Os leões, que costumavam se banquetear com carne de elefantes deixados para trás por caçadores, estão cada vez mais entrando em aldeias à procura de animais criados para subsistência. “Está havendo um aumento exponencial de conflitos entre animais e seres humanos”, disse Israel Khura Nato, diretor da unidade de controle do Departamento de Vida Selvagem em Botsuana.

Segundo o departamento, tais conflitos em todo o país aumentaram de 4.361 em 2012 para 6.770 em 2014. Os incidentes devido à caça ilícita aumentaram de 309 em 2012 para 323 em 2014.

Galeyo Kobamelo, 37, contou que desde a proibição perdeu todos os 30 bodes na propriedade de sua família para leões e hienas. Elefantes destruíram suas plantações de sorgo e milho.

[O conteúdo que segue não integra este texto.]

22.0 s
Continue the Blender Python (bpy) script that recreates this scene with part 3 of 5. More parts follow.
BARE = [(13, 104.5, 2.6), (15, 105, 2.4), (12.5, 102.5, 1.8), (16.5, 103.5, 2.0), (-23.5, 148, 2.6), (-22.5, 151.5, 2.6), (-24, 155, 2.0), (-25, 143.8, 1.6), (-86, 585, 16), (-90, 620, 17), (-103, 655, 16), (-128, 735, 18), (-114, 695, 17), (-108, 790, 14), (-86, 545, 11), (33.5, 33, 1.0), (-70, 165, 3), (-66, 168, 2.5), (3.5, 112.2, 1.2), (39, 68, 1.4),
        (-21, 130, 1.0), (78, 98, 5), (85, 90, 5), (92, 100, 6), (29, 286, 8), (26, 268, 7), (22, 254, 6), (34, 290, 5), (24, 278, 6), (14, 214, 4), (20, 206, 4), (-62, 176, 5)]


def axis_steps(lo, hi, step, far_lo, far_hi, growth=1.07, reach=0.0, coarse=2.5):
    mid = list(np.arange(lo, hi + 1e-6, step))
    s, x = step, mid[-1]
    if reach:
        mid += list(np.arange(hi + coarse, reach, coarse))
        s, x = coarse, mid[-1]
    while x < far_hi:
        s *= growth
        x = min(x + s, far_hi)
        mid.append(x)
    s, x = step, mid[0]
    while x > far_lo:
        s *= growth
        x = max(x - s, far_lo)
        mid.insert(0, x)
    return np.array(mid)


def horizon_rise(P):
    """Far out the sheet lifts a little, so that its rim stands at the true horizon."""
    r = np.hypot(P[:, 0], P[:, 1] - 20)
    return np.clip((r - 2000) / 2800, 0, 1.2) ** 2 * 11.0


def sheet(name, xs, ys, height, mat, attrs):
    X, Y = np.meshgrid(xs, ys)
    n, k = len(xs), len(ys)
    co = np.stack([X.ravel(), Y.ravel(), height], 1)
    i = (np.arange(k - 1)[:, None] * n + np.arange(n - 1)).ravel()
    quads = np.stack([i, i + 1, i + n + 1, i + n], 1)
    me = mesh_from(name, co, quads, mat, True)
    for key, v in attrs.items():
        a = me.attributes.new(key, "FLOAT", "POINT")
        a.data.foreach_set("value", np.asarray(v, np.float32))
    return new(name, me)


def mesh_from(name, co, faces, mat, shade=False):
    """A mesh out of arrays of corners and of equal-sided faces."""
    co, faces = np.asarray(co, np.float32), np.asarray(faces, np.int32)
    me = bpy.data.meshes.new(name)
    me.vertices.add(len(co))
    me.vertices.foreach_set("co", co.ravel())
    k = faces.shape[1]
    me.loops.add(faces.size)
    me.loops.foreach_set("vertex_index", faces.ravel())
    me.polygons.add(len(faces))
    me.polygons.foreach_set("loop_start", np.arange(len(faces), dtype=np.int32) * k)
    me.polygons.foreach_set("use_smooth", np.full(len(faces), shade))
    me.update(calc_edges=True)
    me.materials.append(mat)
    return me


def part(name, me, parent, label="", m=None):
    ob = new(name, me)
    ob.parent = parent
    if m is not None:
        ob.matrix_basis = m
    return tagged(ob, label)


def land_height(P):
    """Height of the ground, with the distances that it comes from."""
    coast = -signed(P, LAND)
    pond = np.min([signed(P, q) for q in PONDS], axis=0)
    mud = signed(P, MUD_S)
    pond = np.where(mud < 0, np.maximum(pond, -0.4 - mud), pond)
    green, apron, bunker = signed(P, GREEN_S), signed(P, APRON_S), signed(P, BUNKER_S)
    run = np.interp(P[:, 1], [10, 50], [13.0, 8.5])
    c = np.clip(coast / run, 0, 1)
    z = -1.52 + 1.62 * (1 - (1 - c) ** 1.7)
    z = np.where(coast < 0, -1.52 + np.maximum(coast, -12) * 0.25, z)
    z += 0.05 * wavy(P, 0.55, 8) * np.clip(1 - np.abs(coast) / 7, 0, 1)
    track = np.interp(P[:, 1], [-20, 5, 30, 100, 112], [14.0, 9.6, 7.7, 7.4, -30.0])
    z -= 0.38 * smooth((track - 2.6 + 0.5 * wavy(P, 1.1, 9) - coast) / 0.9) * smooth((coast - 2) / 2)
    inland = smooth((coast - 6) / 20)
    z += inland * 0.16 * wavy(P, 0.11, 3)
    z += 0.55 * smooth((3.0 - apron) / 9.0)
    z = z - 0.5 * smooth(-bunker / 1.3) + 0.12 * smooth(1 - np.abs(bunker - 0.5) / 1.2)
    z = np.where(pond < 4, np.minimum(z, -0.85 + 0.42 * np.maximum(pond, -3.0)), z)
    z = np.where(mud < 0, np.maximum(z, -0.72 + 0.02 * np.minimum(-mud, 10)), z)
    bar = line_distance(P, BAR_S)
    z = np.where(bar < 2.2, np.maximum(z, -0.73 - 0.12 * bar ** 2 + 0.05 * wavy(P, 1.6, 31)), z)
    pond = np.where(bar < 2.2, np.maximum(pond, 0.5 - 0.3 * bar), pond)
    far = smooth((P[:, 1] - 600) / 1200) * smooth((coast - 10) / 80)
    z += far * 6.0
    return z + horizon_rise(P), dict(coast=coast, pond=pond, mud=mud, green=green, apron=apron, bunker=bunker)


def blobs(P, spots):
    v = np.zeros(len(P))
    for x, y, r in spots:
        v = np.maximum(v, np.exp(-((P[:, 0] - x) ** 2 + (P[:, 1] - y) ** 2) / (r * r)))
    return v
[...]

A família não conta mais com a carne grátis deixada pelos caçadores e sua mãe parou de receber a pensão.

Moalosi, o chefe de Sankuyo, disse que espera recuperar alguns benefícios depois que sua aldeia fizer uma transição bem-sucedida para o turismo fotográfico.

Na opinião de especialistas, porém, turistas contemplativos circulam mais em áreas com grande densidade de vida selvagem, como a Reserva Moremi no delta do Okavango, a oeste daqui. Raramente eles se aventuram por áreas periféricas como Sankuyo, justamente as que atraem caçadores.

Em Sankuyo, William Moalosi está entre as dezenas de pessoas desempregadas devido à proibição. Ele trabalhava como rastreador e motorista e ganhava cerca de US$ 100 por mês.

Aldeões identificaram Moalosi, 40, como o homem que matou uma leoa no mês passado. O animal havia invadido uma aldeia que tinha bodes. Moalosi, porém, disse que nada sabe sobre isso, o que provocou sorrisos coniventes de seus vizinhos. “Nós vivemos com medo desde que leões e leopardos passaram a vir à nossa aldeia”, disse. “Elefantes cruzam a aldeia para ir ao outro lado da mata. Os cães latem para eles e nós corremos para nos esconder em casa.”